Post by archaeo » Sun Mar 14, 2010 8:51 am

The evidenciary context, the known material archaeology, seems lacking in the discussion.
Scroll down in this article for a summation, albeit now out-of-date.
Non-microblade migration/culture comes first across Siberia with first modern peopling.

PALEOAMERICAN ORIGINS:
A Review of Hypotheses and Evidence Relating to the Origins of the First Americans
http://jqjacobs.net/anthro/paleoamerican_origins.html

" There is considerable radiometric evidence, albeit disputed in its interpretation, that modern humans occupied the Americas before 12,000 years ago (Adovasio et al. 1978, Adovasio et al. 1988, Adovasio et al. 1990, Bennett 1986, Borrero 1996, Byran and Tuohy 1999, Green 1962, Holen 1996, Holmes et al. 1996, Lorenzo and Mirambell 1999, Miller 1982, Wychoff et al. 1990). The dating of Monte Verde in Chile, the most widely accepted pre-Clovis site in South America, is between 12,500 and 13,000 B.P., with one date of 13,565 (Dillehay 1989).

"Mid-Latitude North America

"Paleoamerican lithic assemblages are well known. The Clovis complex of the Paleo-Indian tradition is the most widespread cultural complex in North America. Clovis and Clovis-like points are found throughout North America.
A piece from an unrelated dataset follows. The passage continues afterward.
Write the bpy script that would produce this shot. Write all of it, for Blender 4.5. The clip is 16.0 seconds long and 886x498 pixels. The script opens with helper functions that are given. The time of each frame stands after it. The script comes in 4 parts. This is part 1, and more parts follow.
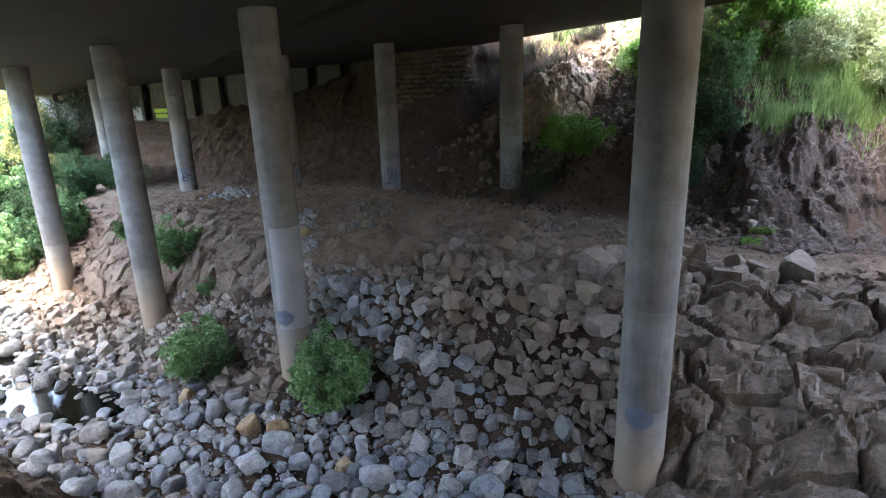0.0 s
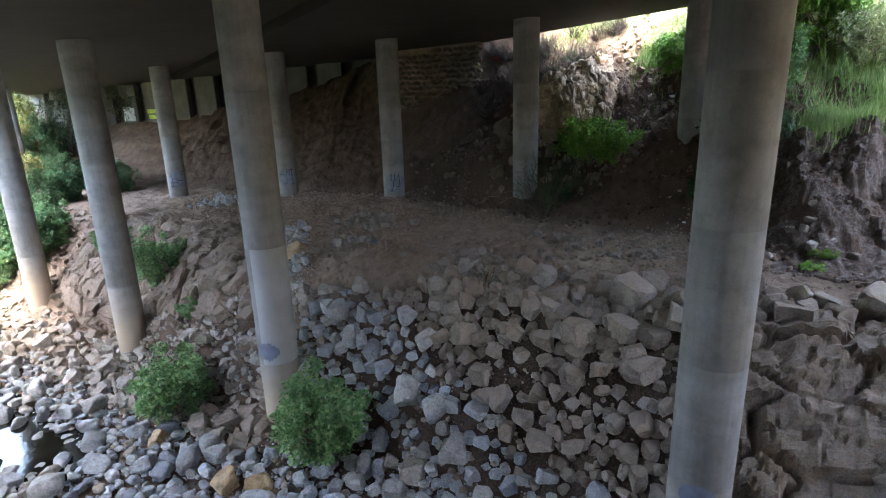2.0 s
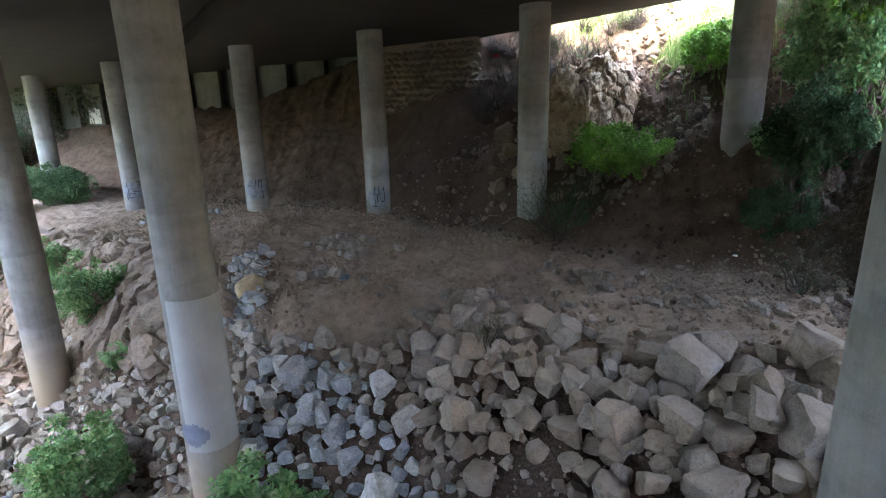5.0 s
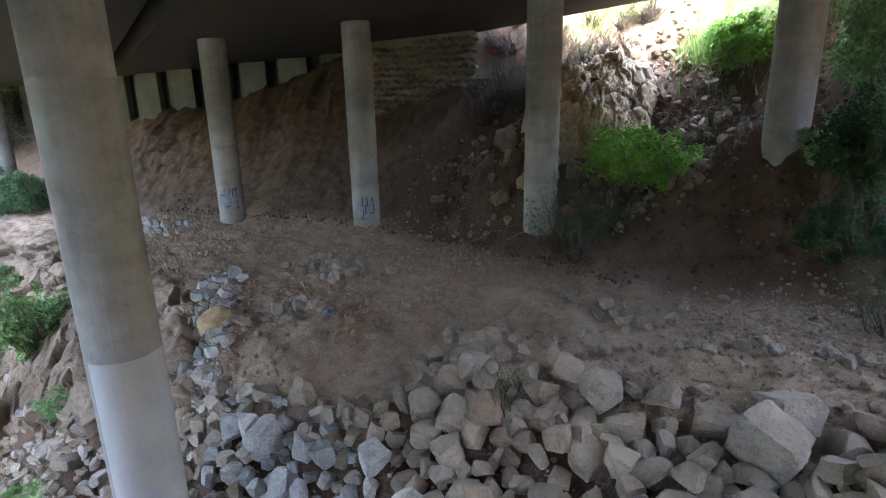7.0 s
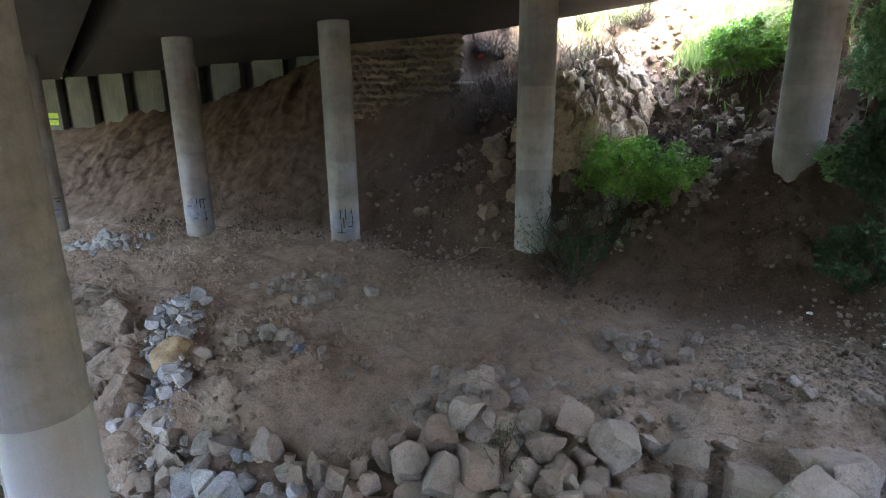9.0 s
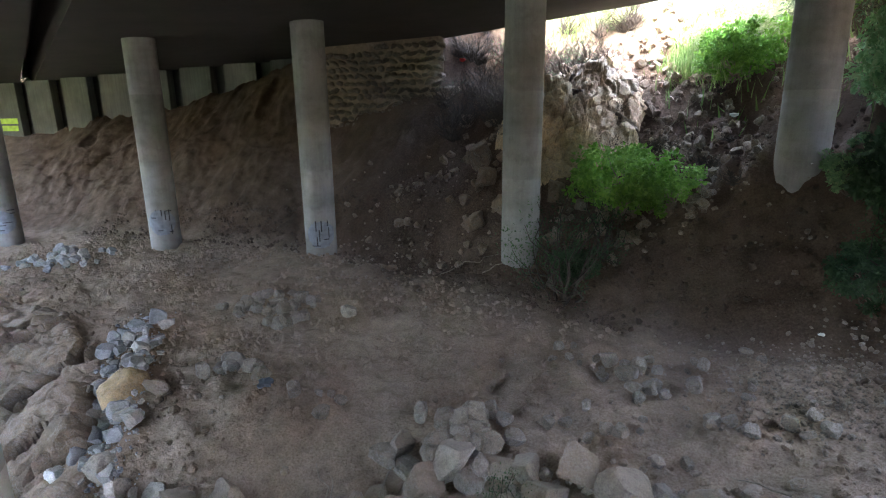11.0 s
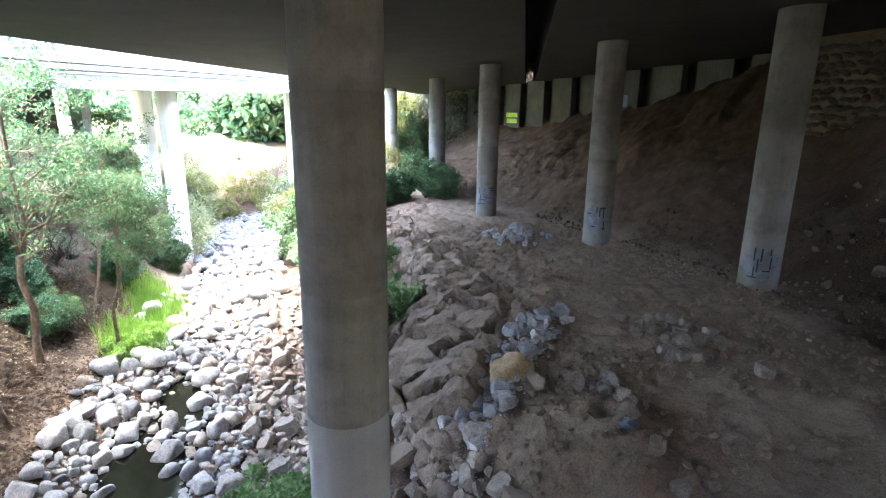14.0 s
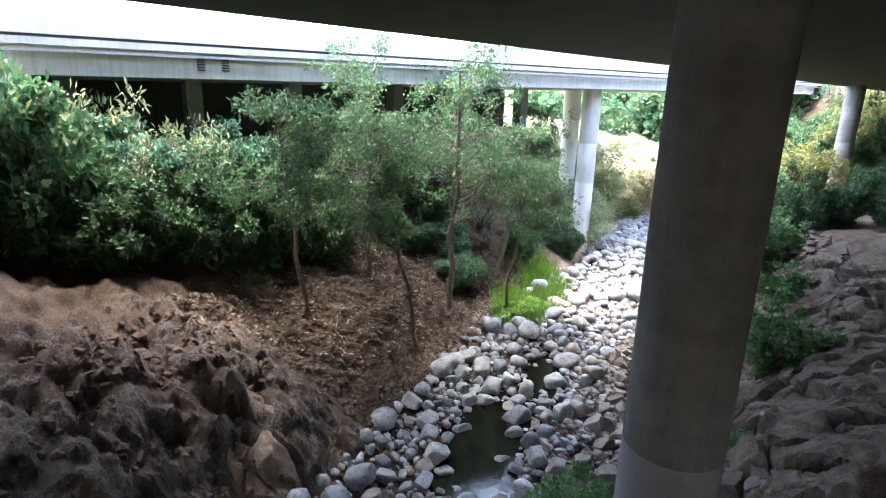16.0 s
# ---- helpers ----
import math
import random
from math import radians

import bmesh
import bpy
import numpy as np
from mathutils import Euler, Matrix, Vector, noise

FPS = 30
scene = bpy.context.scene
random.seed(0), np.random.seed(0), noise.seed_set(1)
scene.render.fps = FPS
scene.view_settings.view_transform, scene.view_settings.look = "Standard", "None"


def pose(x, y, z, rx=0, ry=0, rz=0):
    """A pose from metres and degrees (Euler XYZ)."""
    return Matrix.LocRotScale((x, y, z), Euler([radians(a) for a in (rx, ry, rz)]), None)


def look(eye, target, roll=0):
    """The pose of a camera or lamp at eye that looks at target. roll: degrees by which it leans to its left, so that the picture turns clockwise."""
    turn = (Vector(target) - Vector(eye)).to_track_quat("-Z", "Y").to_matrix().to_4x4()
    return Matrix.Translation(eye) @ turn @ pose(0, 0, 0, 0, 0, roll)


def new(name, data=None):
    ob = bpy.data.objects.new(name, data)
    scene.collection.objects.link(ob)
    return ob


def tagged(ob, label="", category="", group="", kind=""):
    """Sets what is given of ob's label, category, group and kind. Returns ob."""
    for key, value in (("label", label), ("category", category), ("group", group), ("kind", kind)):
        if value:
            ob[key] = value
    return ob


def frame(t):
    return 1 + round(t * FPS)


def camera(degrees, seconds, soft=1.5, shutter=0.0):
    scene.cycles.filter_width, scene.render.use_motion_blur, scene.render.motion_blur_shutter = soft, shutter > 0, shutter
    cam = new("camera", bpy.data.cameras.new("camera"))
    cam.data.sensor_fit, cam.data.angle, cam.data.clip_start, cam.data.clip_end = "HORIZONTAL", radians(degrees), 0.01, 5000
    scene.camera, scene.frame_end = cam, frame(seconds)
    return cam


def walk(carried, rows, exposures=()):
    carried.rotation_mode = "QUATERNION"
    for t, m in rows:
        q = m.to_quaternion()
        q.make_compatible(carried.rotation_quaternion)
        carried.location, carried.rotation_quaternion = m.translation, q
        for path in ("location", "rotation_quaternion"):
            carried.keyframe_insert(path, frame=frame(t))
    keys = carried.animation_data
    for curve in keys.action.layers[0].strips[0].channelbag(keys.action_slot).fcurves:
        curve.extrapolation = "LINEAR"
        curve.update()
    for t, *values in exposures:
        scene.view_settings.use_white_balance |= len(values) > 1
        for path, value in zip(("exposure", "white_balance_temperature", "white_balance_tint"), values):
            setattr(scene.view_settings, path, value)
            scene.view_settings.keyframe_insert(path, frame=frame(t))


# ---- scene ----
cam = camera(78.5, 16.0, soft=1.15)
PATH = [
    (0, (10.404, 0.993, 7.892), (9.695, 2.784, 7.354), -1.9),
    (0.5, (10.006, 1.412, 7.894), (9.291, 3.201, 7.357), -1.8),
    (1, (9.715, 1.91, 7.893), (8.995, 3.697, 7.357), -1.9),
    (1.5, (9.58, 2.514, 7.916), (8.858, 4.3, 7.38), -1.8),
    (2, (9.446, 3.165, 7.903), (8.722, 4.95, 7.367), -1.8),
    (2.5, (9.3, 3.842, 7.892), (8.573, 5.626, 7.356), -1.8),
    (3, (9.104, 4.487, 7.899), (8.377, 6.271, 7.362), -1.8),
    (3.5, (8.853, 5.155, 7.889), (8.129, 6.941, 7.353), -1.8),
    (4, (8.61, 5.784, 7.826), (7.89, 7.573, 7.294), -1.7),
    (4.2, (8.526, 5.975, 7.802), (7.808, 7.767, 7.277), -1.6),
    (6.3, (7.468, 8.32, 7.764), (6.781, 10.124, 7.243), -1.5),
    (6.5, (7.339, 8.539, 7.795), (6.659, 10.345, 7.27), -1.6),
    (7, (6.995, 8.956, 7.798), (6.329, 10.768, 7.275), -1.3),
    (7.5, (6.67, 9.286, 7.807), (6.02, 11.105, 7.287), -1.2),
    (8, (6.525, 9.612, 7.825), (5.89, 11.437, 7.31), -1.0),
    (8.5, (6.461, 9.939, 7.839), (5.844, 11.771, 7.328), -0.8),
    (9, (6.411, 10.242, 7.854), (5.81, 12.081, 7.346), -0.7),
    (9.2, (6.368, 10.296, 7.877), (5.776, 12.139, 7.372), -0.4),
    (11.3, (6.038, 11.417, 7.869), (5.505, 13.281, 7.378), -0.7),
    (11.5, (6.056, 11.523, 7.902), (5.485, 13.376, 7.41), -0.7),
    (12, (5.989, 11.723, 7.912), (5.279, 13.528, 7.423), -0.5),
    (12.5, (5.93, 11.921, 7.932), (4.974, 13.609, 7.444), -0.2),
    (13, (5.932, 12.129, 7.998), (4.693, 13.62, 7.505), 0.2),
    (13.5, (5.921, 12.344, 8.045), (4.434, 13.585, 7.546), 0.1),
    (14, (5.904, 12.51, 8.053), (4.197, 13.423, 7.549), 0.7),
    (14.5, (5.868, 12.682, 8.011), (3.989, 13.142, 7.502), 1.1),
    (15, (5.751, 12.91, 7.957), (3.82, 12.968, 7.441), 1.2),
    (15.5, (5.601, 13.074, 7.895), (3.688, 12.81, 7.375), 1.3),
    (16, (5.457, 13.158, 7.812), (3.581, 12.702, 7.29), 1.5),
]
EXPOSURE = [(0, 5.45, 6650, 9), (4, 5.95, 6750, 9), (8, 6.5, 6750, 9), (12.5, 6.6, 6600, 9), (14.5, 5.5, 6450, 10), (16, 4.55, 6350, 10)]
walk(cam, [(t, look(eye, target, roll)) for t, eye, target, roll in PATH], EXPOSURE)

# ---- world, sun and exposure ----
world = bpy.data.worlds.new("sky")
scene.world = world
world.use_nodes = True
wn, wl = world.node_tree.nodes, world.node_tree.links
sky = wn.new("ShaderNodeTexSky")
sky.sky_type = 'NISHITA'
sky.sun_disc = False
sky.sun_elevation, sky.sun_rotation = radians(77), radians(212)
sky.air_density, sky.dust_density = 1.0, 3.0
wn["Background"].inputs[1].default_value = 0.15
wl.new(sky.outputs[0], wn["Background"].inputs[0])
sun = new("sun", bpy.data.lights.new("sun", 'SUN'))
sun.data.energy, sun.data.angle, sun.data.color = 0.75, radians(40), (1.0, 0.95, 0.88)
sun.matrix_world = look((0, 0, 40), (5, 8, 0))

# ---- number helpers ----
def lattice(ix, iy, seed):
    h = (ix * 374761393 + iy * 668265263 + seed * 974634777) & 0xFFFFFFFF
    h = ((h ^ (h >> 13)) * 1274126177) & 0xFFFFFFFF
    return ((h ^ (h >> 16)) & 0xFFFF) / 65535.0


def value_noise(x, y, seed=0):
    x, y = np.asarray(x, float), np.asarray(y, float)
    ix, iy = np.floor(x).astype(np.int64), np.floor(y).astype(np.int64)
    fx, fy = x - ix, y - iy
    fx, fy = fx * fx * (3 - 2 * fx), fy * fy * (3 - 2 * fy)
    a, b = lattice(ix, iy, seed), lattice(ix + 1, iy, seed)
    c, d = lattice(ix, iy + 1, seed), lattice(ix + 1, iy + 1, seed)
    return (a + (b - a) * fx) * (1 - fy) + (c + (d - c) * fx) * fy


def fbm(x, y, octaves=4, seed=0):
    total, amp = 0.0, 0.5
    for k in range(octaves):
        total = total + amp * (value_noise(x * 2 ** k + 17 * k, y * 2 ** k - 31 * k, seed + k) - 0.5)
        amp *= 0.5
    return total * 2


def ease(v):
    v = np.clip(v, 0, 1)
    return v * v * (3 - 2 * v)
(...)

This industry lacks microcores and microblades and is characterized by flake and blade core technology, bifacial projectile points (predominantly lanceolate fluted points), end scrapers, side scrapers, gravers, and rarely burins (Hoffecker et al. 1993:51). Microblade technology did not spread outside of the northern regions in North America during Paleo-Indian times, and only extended to the Pacific Northwest much later in time.